Australian Whipcrackers and Plaiters Association president Steve Wicks says that, while competition for this year’s national awards was fierce, the drought and the Victorian bushfires impacted on the event. “But hopefully they’ll be back next year,” he says. “We’ve held our national titles at Tamworth for four years now mainly because of the infrastructure the festival provides and the opportunities it gives us to introduce people who don’t know anything about whipcracking to a truly Australian sport. Our family treats it as a holiday and we usually take the opportunity to go to a concert or two and attend some of the other events. It’s a great opportunity for people from all walks of life to see how others live and relax. And it’s a great place for families to be together.”
Rebel Thomson reports that preparations for next year’s festival begin almost as this year’s ends. “Nothing unforseen happens because the stakeholders – the council, the tourism and marketing people, the pubs and clubs and other businesses, and the performers and sponsors – work together so well,” she says.

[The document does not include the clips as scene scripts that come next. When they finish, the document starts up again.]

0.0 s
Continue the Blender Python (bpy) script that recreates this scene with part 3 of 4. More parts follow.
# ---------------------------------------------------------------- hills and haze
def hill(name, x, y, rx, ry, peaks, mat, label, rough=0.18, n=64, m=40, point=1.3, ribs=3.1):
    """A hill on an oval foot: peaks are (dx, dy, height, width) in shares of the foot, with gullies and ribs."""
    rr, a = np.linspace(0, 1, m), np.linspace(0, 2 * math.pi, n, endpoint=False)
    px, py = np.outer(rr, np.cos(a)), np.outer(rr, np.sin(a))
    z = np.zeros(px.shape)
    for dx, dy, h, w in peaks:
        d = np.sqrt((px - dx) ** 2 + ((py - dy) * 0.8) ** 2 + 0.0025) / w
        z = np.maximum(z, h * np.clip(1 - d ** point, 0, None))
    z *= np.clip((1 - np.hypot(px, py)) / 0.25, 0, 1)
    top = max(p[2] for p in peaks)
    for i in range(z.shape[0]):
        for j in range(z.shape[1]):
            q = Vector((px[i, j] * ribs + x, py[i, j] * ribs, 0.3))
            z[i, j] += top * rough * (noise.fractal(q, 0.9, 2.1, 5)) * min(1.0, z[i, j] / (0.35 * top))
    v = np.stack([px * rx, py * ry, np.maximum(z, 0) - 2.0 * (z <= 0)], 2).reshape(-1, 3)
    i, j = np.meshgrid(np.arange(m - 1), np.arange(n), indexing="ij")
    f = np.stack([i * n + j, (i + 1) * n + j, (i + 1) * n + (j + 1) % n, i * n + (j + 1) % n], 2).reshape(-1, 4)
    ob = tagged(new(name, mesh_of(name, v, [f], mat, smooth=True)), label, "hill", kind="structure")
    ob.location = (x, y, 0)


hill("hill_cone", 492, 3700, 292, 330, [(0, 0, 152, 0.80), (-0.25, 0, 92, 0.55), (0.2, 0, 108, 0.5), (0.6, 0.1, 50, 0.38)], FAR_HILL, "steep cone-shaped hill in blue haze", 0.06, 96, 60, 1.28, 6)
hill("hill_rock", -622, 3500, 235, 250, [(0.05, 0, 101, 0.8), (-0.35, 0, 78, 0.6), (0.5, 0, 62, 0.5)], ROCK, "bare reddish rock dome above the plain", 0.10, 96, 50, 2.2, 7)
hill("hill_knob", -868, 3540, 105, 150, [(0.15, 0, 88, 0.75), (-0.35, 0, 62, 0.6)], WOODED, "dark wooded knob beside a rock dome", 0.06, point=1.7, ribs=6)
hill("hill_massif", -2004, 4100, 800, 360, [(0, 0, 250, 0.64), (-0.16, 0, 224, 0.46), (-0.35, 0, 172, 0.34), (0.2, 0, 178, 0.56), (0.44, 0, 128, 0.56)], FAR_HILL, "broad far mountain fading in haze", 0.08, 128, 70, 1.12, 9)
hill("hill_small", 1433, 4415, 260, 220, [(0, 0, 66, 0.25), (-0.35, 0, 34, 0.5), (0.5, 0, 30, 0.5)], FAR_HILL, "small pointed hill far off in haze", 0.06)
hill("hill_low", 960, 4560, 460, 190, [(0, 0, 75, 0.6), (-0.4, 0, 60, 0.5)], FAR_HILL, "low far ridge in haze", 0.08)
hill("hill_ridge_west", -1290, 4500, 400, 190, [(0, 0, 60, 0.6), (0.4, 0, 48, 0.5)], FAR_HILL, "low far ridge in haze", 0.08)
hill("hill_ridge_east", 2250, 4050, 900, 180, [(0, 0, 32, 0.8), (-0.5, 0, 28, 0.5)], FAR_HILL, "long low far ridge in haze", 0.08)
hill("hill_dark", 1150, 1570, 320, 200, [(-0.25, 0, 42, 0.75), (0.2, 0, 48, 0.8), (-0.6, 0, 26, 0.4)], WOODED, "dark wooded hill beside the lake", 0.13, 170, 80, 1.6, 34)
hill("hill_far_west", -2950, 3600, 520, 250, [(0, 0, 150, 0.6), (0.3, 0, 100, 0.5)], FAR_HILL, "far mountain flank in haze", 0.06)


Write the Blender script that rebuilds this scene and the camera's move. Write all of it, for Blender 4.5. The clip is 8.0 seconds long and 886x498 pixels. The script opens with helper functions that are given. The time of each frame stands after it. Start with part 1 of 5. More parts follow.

Even noise levels are monitored to make sure everything goes smoothly. “It can be an issue, because there’s nothing worse than a bad busker,” James says. “You can walk down Peel Street during the festival and hear the best talent Australia has to offer but, unfortunately, you can also hear the worst. So we have monitoring devices and officers to make sure it doesn’t get out of hand.”
There’s also a developing issue in handling the crowds after major events. “Twenty-five thousand of them might go home to bed, but the pubs and clubs might have 15,000 people queuing up to get in,” James says. “That could create a potentially dangerous situation, so we have to look at ways of keeping them entertained while they wait. It’s just another challenge to be resolved. And I reckon it’s a challenge councils all over Australia would give their eye teeth to be facing.”